=== Source records ===
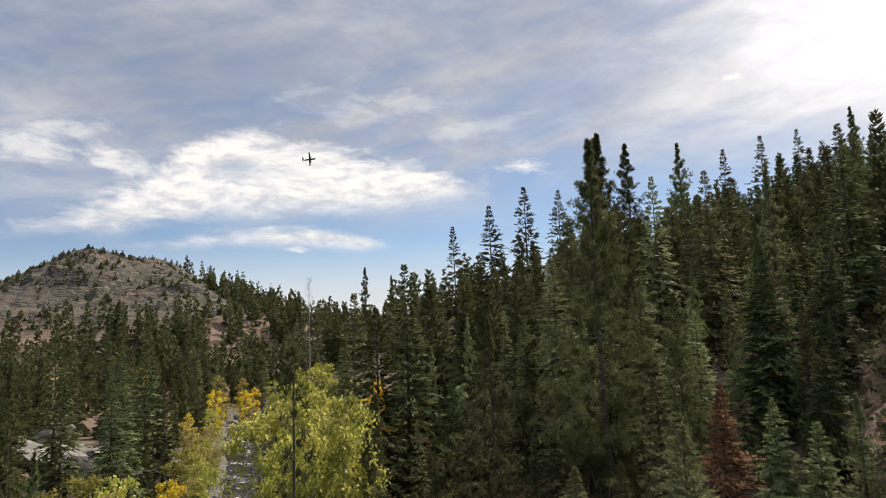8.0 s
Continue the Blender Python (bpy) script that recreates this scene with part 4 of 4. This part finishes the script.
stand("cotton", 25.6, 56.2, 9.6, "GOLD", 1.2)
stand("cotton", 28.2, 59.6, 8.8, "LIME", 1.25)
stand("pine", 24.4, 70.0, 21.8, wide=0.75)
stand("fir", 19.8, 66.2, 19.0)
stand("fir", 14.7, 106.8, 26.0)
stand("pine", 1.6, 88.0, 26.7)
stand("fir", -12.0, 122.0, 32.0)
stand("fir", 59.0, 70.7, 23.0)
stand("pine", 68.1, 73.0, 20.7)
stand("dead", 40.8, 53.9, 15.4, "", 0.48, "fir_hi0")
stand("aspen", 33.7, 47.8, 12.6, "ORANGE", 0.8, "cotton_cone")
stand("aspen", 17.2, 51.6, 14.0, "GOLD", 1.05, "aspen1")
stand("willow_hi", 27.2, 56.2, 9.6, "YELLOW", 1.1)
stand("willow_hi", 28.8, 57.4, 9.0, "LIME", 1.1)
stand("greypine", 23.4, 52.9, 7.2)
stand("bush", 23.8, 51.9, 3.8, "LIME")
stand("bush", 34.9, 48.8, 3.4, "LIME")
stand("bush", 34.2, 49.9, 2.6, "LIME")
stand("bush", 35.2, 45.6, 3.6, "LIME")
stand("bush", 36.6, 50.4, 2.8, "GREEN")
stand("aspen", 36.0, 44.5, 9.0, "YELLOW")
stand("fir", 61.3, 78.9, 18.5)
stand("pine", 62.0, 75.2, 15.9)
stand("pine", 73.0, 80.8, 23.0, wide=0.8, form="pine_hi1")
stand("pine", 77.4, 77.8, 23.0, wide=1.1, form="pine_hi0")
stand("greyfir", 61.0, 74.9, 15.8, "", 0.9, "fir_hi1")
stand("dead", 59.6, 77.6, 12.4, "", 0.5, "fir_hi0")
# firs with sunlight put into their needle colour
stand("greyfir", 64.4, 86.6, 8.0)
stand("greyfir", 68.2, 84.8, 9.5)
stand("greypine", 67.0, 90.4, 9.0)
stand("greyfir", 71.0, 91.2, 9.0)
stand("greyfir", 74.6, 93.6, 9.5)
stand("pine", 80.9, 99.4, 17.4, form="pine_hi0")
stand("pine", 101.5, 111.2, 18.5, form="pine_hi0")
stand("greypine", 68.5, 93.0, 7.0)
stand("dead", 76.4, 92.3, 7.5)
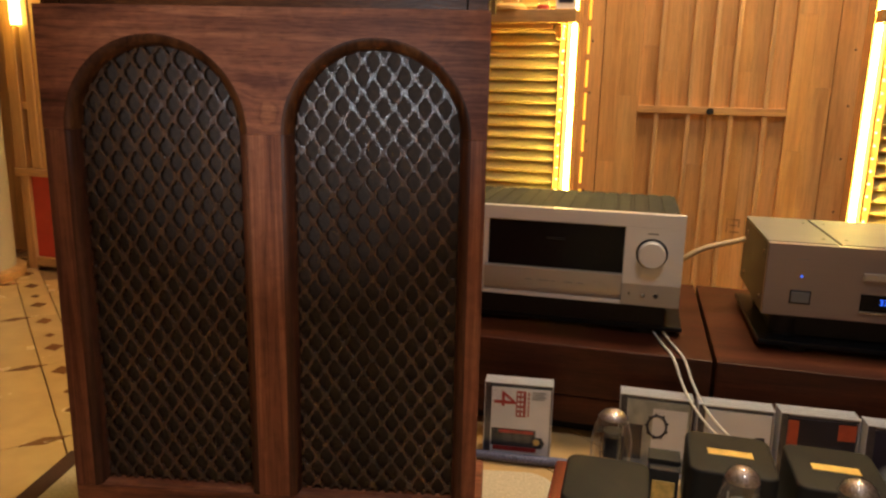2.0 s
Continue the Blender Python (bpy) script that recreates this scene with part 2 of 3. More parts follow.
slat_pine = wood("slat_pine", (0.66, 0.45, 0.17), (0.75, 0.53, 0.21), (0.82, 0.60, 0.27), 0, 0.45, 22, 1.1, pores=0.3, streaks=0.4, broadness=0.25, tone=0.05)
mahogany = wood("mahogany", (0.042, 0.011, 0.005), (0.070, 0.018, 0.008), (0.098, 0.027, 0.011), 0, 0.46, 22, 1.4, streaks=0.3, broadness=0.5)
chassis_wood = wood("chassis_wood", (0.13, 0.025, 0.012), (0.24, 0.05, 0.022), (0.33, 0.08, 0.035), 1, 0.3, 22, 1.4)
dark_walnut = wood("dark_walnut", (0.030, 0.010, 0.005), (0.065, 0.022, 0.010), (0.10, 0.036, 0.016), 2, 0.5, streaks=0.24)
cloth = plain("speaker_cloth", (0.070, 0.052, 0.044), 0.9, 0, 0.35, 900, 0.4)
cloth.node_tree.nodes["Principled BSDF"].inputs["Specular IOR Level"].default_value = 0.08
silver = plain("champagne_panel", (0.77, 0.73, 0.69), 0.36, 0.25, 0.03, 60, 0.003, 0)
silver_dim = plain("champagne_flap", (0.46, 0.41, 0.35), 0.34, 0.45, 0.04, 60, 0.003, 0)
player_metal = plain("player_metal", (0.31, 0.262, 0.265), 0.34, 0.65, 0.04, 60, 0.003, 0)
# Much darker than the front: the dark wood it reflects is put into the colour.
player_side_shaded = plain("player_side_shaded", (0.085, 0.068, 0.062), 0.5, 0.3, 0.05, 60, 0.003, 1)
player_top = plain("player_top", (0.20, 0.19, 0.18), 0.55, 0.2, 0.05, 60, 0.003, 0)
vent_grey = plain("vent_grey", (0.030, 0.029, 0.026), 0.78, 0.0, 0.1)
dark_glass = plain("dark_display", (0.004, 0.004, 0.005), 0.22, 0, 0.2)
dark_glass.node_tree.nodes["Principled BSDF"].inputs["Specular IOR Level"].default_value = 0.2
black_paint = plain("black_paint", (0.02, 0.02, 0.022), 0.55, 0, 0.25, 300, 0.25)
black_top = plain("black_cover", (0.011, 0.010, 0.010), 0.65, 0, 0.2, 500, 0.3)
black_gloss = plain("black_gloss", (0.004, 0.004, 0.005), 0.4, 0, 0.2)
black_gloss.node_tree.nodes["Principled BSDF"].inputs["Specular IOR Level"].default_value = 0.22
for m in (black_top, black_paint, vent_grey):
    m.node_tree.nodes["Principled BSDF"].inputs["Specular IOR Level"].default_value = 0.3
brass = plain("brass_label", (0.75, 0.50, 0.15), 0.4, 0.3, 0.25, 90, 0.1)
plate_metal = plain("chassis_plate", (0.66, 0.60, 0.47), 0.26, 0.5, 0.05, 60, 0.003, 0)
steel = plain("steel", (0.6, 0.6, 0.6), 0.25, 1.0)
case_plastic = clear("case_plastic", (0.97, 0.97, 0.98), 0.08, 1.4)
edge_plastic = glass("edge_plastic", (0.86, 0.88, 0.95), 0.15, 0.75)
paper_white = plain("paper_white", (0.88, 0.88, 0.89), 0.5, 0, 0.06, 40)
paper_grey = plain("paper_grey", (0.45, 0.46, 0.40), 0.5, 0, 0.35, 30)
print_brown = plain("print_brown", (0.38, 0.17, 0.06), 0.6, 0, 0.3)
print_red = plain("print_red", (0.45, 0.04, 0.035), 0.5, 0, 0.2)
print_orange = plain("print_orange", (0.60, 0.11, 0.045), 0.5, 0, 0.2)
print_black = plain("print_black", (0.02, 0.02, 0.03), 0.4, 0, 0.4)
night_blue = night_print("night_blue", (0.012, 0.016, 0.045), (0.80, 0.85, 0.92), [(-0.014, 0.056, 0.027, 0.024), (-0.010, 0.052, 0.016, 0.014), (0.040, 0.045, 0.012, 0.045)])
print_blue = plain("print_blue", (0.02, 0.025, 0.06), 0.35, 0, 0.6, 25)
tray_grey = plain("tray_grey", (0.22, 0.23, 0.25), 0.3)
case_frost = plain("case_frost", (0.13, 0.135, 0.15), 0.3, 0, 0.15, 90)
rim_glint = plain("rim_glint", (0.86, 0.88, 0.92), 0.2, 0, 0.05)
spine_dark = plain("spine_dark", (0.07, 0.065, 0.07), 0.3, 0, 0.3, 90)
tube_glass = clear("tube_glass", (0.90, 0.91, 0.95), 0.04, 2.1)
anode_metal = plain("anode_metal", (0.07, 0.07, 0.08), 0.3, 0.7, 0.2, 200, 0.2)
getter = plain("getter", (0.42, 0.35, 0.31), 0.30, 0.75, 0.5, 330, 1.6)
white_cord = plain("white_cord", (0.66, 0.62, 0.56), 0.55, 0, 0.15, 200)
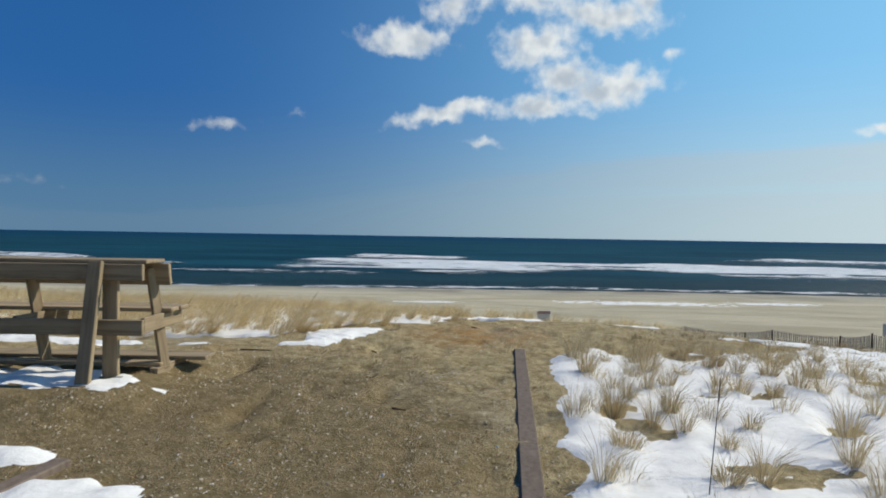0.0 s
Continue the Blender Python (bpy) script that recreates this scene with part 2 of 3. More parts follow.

=== Task requirements ===
Quote the records in full and exactly; skip any image.

=== Written answer ===
8.0 s
Continue the Blender Python (bpy) script that recreates this scene with part 4 of 4. This part finishes the script.
stand("cotton", 25.6, 56.2, 9.6, "GOLD", 1.2)
stand("cotton", 28.2, 59.6, 8.8, "LIME", 1.25)
stand("pine", 24.4, 70.0, 21.8, wide=0.75)
stand("fir", 19.8, 66.2, 19.0)
stand("fir", 14.7, 106.8, 26.0)
stand("pine", 1.6, 88.0, 26.7)
stand("fir", -12.0, 122.0, 32.0)
stand("fir", 59.0, 70.7, 23.0)
stand("pine", 68.1, 73.0, 20.7)
stand("dead", 40.8, 53.9, 15.4, "", 0.48, "fir_hi0")
stand("aspen", 33.7, 47.8, 12.6, "ORANGE", 0.8, "cotton_cone")
stand("aspen", 17.2, 51.6, 14.0, "GOLD", 1.05, "aspen1")
stand("willow_hi", 27.2, 56.2, 9.6, "YELLOW", 1.1)
stand("willow_hi", 28.8, 57.4, 9.0, "LIME", 1.1)
stand("greypine", 23.4, 52.9, 7.2)
stand("bush", 23.8, 51.9, 3.8, "LIME")
stand("bush", 34.9, 48.8, 3.4, "LIME")
stand("bush", 34.2, 49.9, 2.6, "LIME")
stand("bush", 35.2, 45.6, 3.6, "LIME")
stand("bush", 36.6, 50.4, 2.8, "GREEN")
stand("aspen", 36.0, 44.5, 9.0, "YELLOW")
stand("fir", 61.3, 78.9, 18.5)
stand("pine", 62.0, 75.2, 15.9)
stand("pine", 73.0, 80.8, 23.0, wide=0.8, form="pine_hi1")
stand("pine", 77.4, 77.8, 23.0, wide=1.1, form="pine_hi0")
stand("greyfir", 61.0, 74.9, 15.8, "", 0.9, "fir_hi1")
stand("dead", 59.6, 77.6, 12.4, "", 0.5, "fir_hi0")
# firs with sunlight put into their needle colour
stand("greyfir", 64.4, 86.6, 8.0)
stand("greyfir", 68.2, 84.8, 9.5)
stand("greypine", 67.0, 90.4, 9.0)
stand("greyfir", 71.0, 91.2, 9.0)
stand("greyfir", 74.6, 93.6, 9.5)
stand("pine", 80.9, 99.4, 17.4, form="pine_hi0")
stand("pine", 101.5, 111.2, 18.5, form="pine_hi0")
stand("greypine", 68.5, 93.0, 7.0)
stand("dead", 76.4, 92.3, 7.5)
2.0 s
Continue the Blender Python (bpy) script that recreates this scene with part 2 of 3. More parts follow.
slat_pine = wood("slat_pine", (0.66, 0.45, 0.17), (0.75, 0.53, 0.21), (0.82, 0.60, 0.27), 0, 0.45, 22, 1.1, pores=0.3, streaks=0.4, broadness=0.25, tone=0.05)
mahogany = wood("mahogany", (0.042, 0.011, 0.005), (0.070, 0.018, 0.008), (0.098, 0.027, 0.011), 0, 0.46, 22, 1.4, streaks=0.3, broadness=0.5)
chassis_wood = wood("chassis_wood", (0.13, 0.025, 0.012), (0.24, 0.05, 0.022), (0.33, 0.08, 0.035), 1, 0.3, 22, 1.4)
dark_walnut = wood("dark_walnut", (0.030, 0.010, 0.005), (0.065, 0.022, 0.010), (0.10, 0.036, 0.016), 2, 0.5, streaks=0.24)
cloth = plain("speaker_cloth", (0.070, 0.052, 0.044), 0.9, 0, 0.35, 900, 0.4)
cloth.node_tree.nodes["Principled BSDF"].inputs["Specular IOR Level"].default_value = 0.08
silver = plain("champagne_panel", (0.77, 0.73, 0.69), 0.36, 0.25, 0.03, 60, 0.003, 0)
silver_dim = plain("champagne_flap", (0.46, 0.41, 0.35), 0.34, 0.45, 0.04, 60, 0.003, 0)
player_metal = plain("player_metal", (0.31, 0.262, 0.265), 0.34, 0.65, 0.04, 60, 0.003, 0)
# Much darker than the front: the dark wood it reflects is put into the colour.
player_side_shaded = plain("player_side_shaded", (0.085, 0.068, 0.062), 0.5, 0.3, 0.05, 60, 0.003, 1)
player_top = plain("player_top", (0.20, 0.19, 0.18), 0.55, 0.2, 0.05, 60, 0.003, 0)
vent_grey = plain("vent_grey", (0.030, 0.029, 0.026), 0.78, 0.0, 0.1)
dark_glass = plain("dark_display", (0.004, 0.004, 0.005), 0.22, 0, 0.2)
dark_glass.node_tree.nodes["Principled BSDF"].inputs["Specular IOR Level"].default_value = 0.2
black_paint = plain("black_paint", (0.02, 0.02, 0.022), 0.55, 0, 0.25, 300, 0.25)
black_top = plain("black_cover", (0.011, 0.010, 0.010), 0.65, 0, 0.2, 500, 0.3)
black_gloss = plain("black_gloss", (0.004, 0.004, 0.005), 0.4, 0, 0.2)
black_gloss.node_tree.nodes["Principled BSDF"].inputs["Specular IOR Level"].default_value = 0.22
for m in (black_top, black_paint, vent_grey):
    m.node_tree.nodes["Principled BSDF"].inputs["Specular IOR Level"].default_value = 0.3
brass = plain("brass_label", (0.75, 0.50, 0.15), 0.4, 0.3, 0.25, 90, 0.1)
plate_metal = plain("chassis_plate", (0.66, 0.60, 0.47), 0.26, 0.5, 0.05, 60, 0.003, 0)
steel = plain("steel", (0.6, 0.6, 0.6), 0.25, 1.0)
case_plastic = clear("case_plastic", (0.97, 0.97, 0.98), 0.08, 1.4)
edge_plastic = glass("edge_plastic", (0.86, 0.88, 0.95), 0.15, 0.75)
paper_white = plain("paper_white", (0.88, 0.88, 0.89), 0.5, 0, 0.06, 40)
paper_grey = plain("paper_grey", (0.45, 0.46, 0.40), 0.5, 0, 0.35, 30)
print_brown = plain("print_brown", (0.38, 0.17, 0.06), 0.6, 0, 0.3)
print_red = plain("print_red", (0.45, 0.04, 0.035), 0.5, 0, 0.2)
print_orange = plain("print_orange", (0.60, 0.11, 0.045), 0.5, 0, 0.2)
print_black = plain("print_black", (0.02, 0.02, 0.03), 0.4, 0, 0.4)
night_blue = night_print("night_blue", (0.012, 0.016, 0.045), (0.80, 0.85, 0.92), [(-0.014, 0.056, 0.027, 0.024), (-0.010, 0.052, 0.016, 0.014), (0.040, 0.045, 0.012, 0.045)])
print_blue = plain("print_blue", (0.02, 0.025, 0.06), 0.35, 0, 0.6, 25)
tray_grey = plain("tray_grey", (0.22, 0.23, 0.25), 0.3)
case_frost = plain("case_frost", (0.13, 0.135, 0.15), 0.3, 0, 0.15, 90)
rim_glint = plain("rim_glint", (0.86, 0.88, 0.92), 0.2, 0, 0.05)
spine_dark = plain("spine_dark", (0.07, 0.065, 0.07), 0.3, 0, 0.3, 90)
tube_glass = clear("tube_glass", (0.90, 0.91, 0.95), 0.04, 2.1)
anode_metal = plain("anode_metal", (0.07, 0.07, 0.08), 0.3, 0.7, 0.2, 200, 0.2)
getter = plain("getter", (0.42, 0.35, 0.31), 0.30, 0.75, 0.5, 330, 1.6)
white_cord = plain("white_cord", (0.66, 0.62, 0.56), 0.55, 0, 0.15, 200)
0.0 s
Continue the Blender Python (bpy) script that recreates this scene with part 2 of 3. More parts follow.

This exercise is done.